Monday, July 21, 2014

Food Diaries and Nutritionist


My nutritionist gave me the adult version of this plate. Half of our plates are supposed to be vegetables. I kept a three week long food diary. My calories per day ranged from 1560-2300. The average was 1800-2000.

In a three week period, the "bad foods" I ate was 10 small onion rings--on July 4th with a grilled chicken sandwich from a restaurant, a piece of blueberry pie at a church potluck and 1 chocolate chip cookie from a box of them my husband bought.

Good meals included quinoa patties, veggie patties, almond milk, peaches, tomatoes, green beans,  a bucket of frozen broccoli and oriental vegetables cooked, one seaweed package, multiple salads, grilled chicken and a few bananas.

 I learned to avoid a certain mainstream corporate restaurant like the plague. MSG? Even in grilled chicken, rice and broccoli? I still have some bad habits to tighten down. I shouldn't have eaten the sweets. I like to eat half turkey sandwiches.

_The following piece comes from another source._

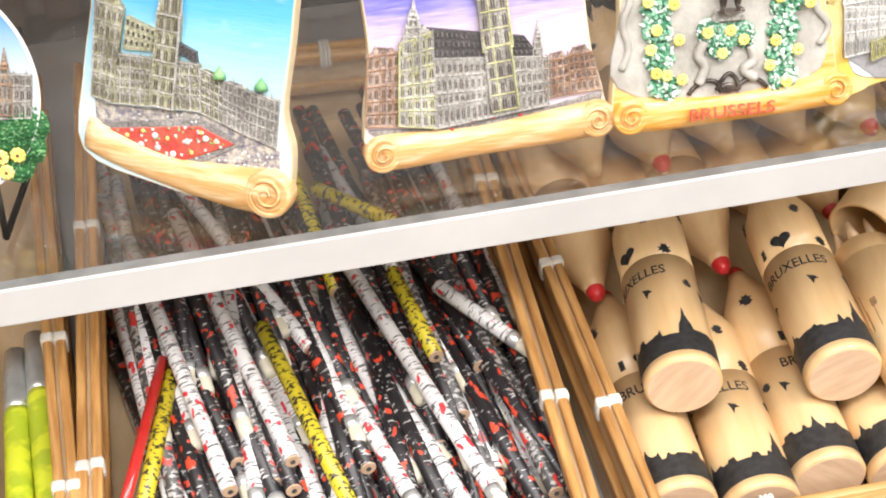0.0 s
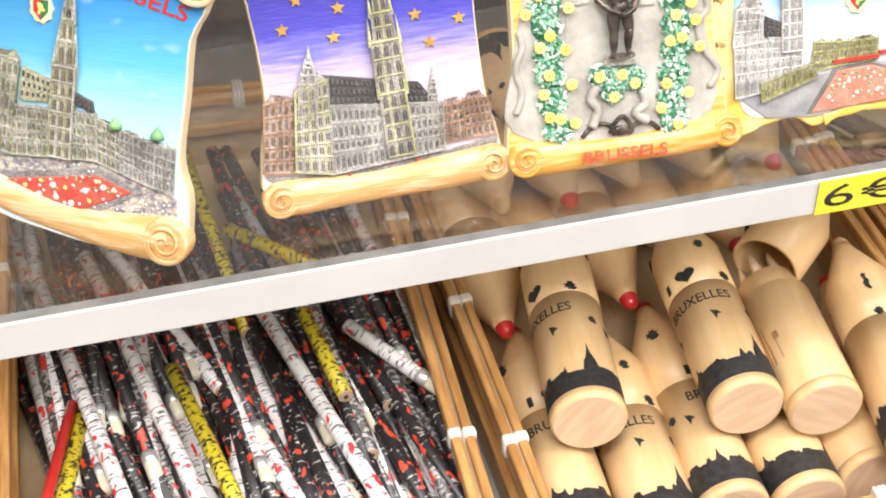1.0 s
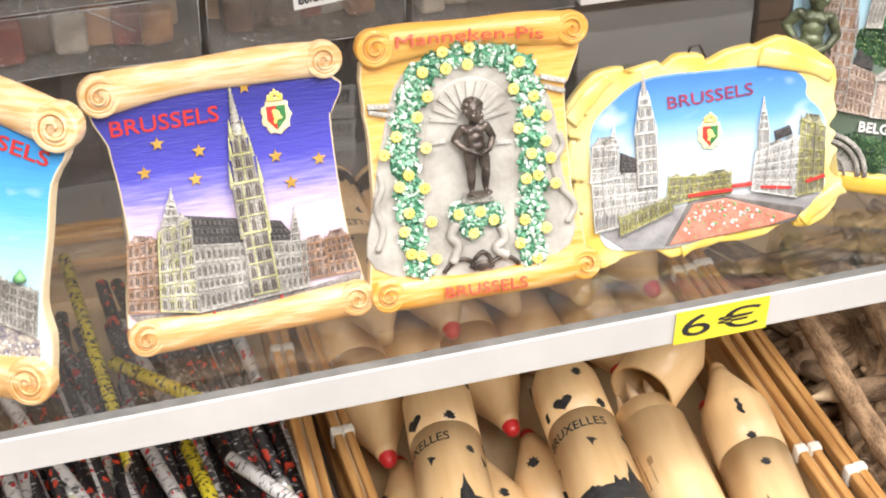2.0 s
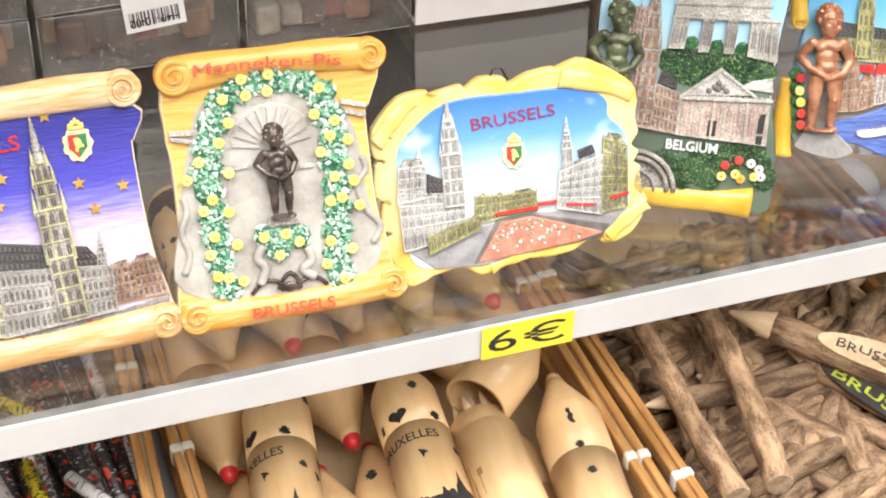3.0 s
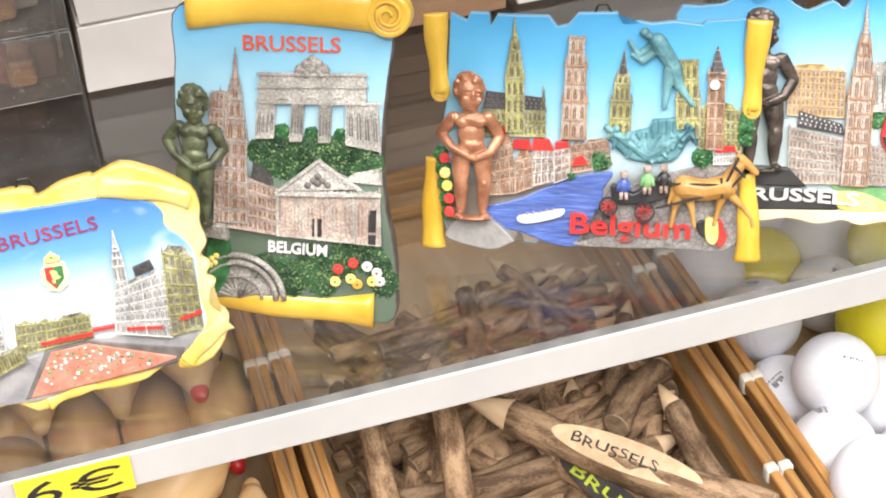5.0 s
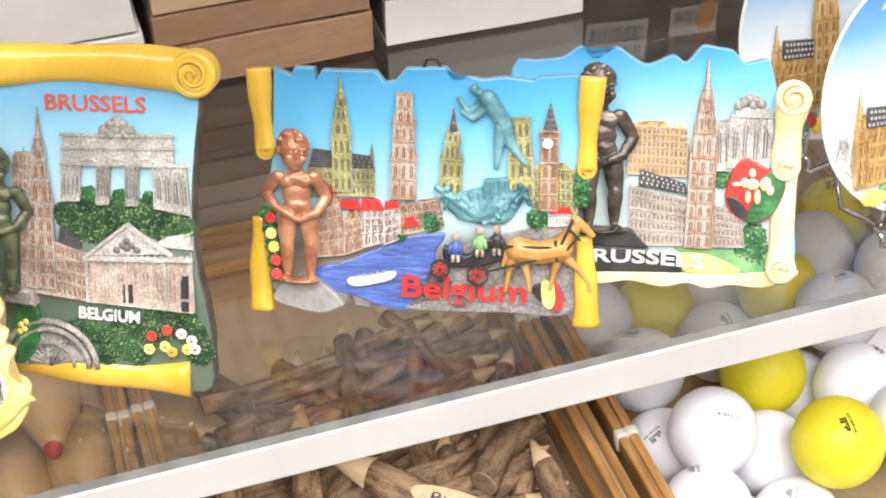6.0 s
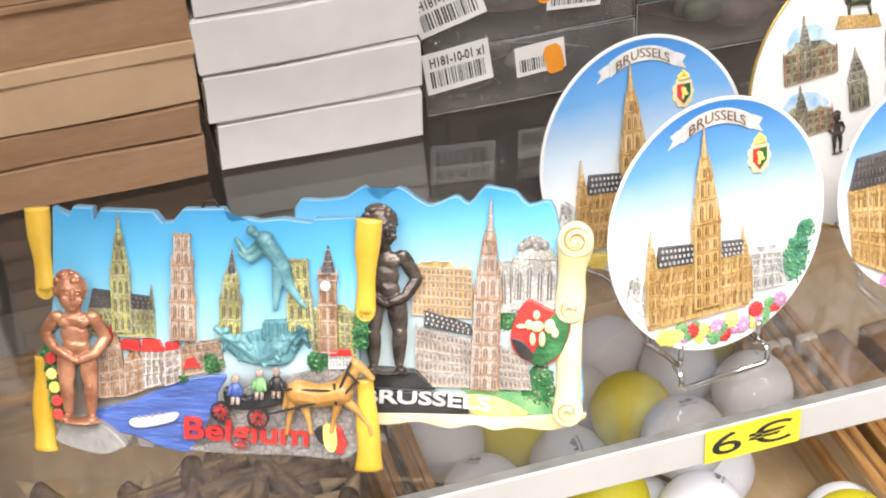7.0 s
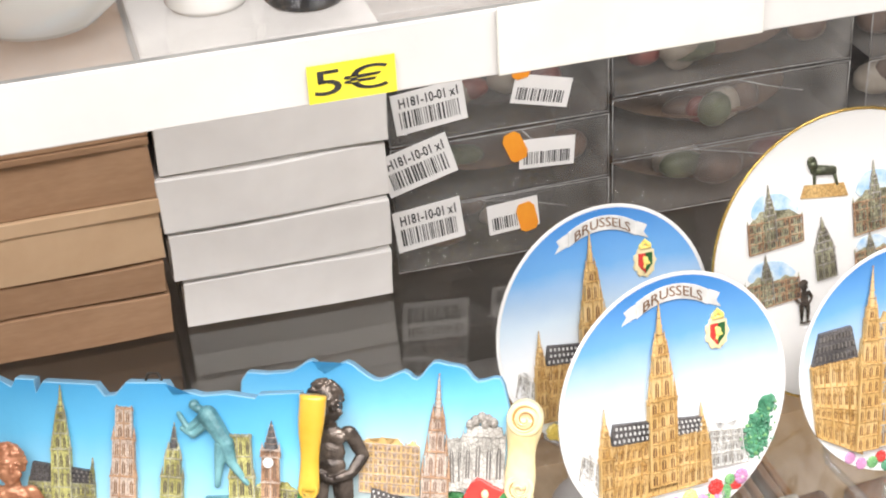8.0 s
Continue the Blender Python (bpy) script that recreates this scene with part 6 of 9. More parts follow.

A lot of my food is lighter "lunch" fare. Many things have too many calories in them like 1 packet of fancy ramen noodles from an Asian grocery store having 500 calories. Watermelon seems to ease my digestive system and has only 50 calories a cup.

However I am too damn hungry all the time. It worries me.  It's 11:20 and I ate two piece of toast with vegan butter and a cup of scrambled tofu with some green onions and green peppers at 8:00 am and I already have hunger pain going like gangbusters. Why does the body want food constantly? Why can't it leave me alone?

I learned to delay lunch to stretch things out. The nutritionist wants me to eat every 4 hours. The food insecurity stuff makes eating healthy hard. I'm out of lettuce today which is irritating me because I need to fill up half my plate with veggies. I need more low calorie vegetable dish ideas.

One doctor wants me to eat 1200 a day. I don't see it happening but I have to get things lower then what they are. I may tell the nutritionist I am going to attempt 1800 a day as a baselevel to stick to.

  I took a walk almost everyday, not sure what to do know since heat is back but did stretchy bands last night. Well food is complicated. Hopefully the increase in vegetables will help me. Even with the lipedema diagnosis, I still have to make sure I do not gain weight and get off what I can. Hopefully with a Flexitouch machine coming soon, I will lose more water weight.

I have slept less on the increase in thyroid, no more 12-13 hour sleep marathons. I can feel a change already.

1 comment:

  1. I've used LoseIt.com on and off as a calorie diary; it's not perfect but it works for me. I've also heard highly of NutritionData.com. On LoseIt, I can enter whatever I'm making as a custom recipe and then add whatever my share of the food was to my log.

    Veggies are honestly my main food group. I tend to eat extra veggies rather than the traditional 'starches'; gluten makes me drowsy, I don't like potatoes enough for it to be worth the effort, and I just prefer veggies to grains like rice or quinoa. I love most vegetables, especially stir-fried; when I first tried counting calories I started measuring my oil and found I could get by with much less than I used to use. Half a tablespoon is enough, or one slice of center-cut bacon if the flavour is right for the meal. I also find I'm less hungry if I eat lots of green and/or fibrous vegetables, like celery and broccoli. (Celery has the benefit of being really cheap.) One vegetable I love that a lot of people don't seem to eat is bok choy. It's easiest to find at Asian stores and it's usually under a dollar per pound, and it's very low-calorie and has this lovely clean taste that I can throw into almost anything. Plus the dark green parts are extremely good for you.

    Another thing I try to do is find really flavourful, inexpensive ingredients that don't add a lot of calories; tomatoes, garlic, ginger, chillies, soy sauce, and grated parmesan cheese are all cheap options that work well if you're calorie counting. I like throwing a bit of frozen fruit in a stir fry, but that tends to cost more and I know a lot of people don't like mixing fruit with their savory food.

    Something I made at the weekend: I heated a chopped slice of bacon to melt the fat then fried some zucchinis, mushrooms and tomatoes in it, then added some arugula when it was almost ready and gently stirred in an ounce of soft cheese. This was a REALLY satisfying snack for me, and very low-calorie.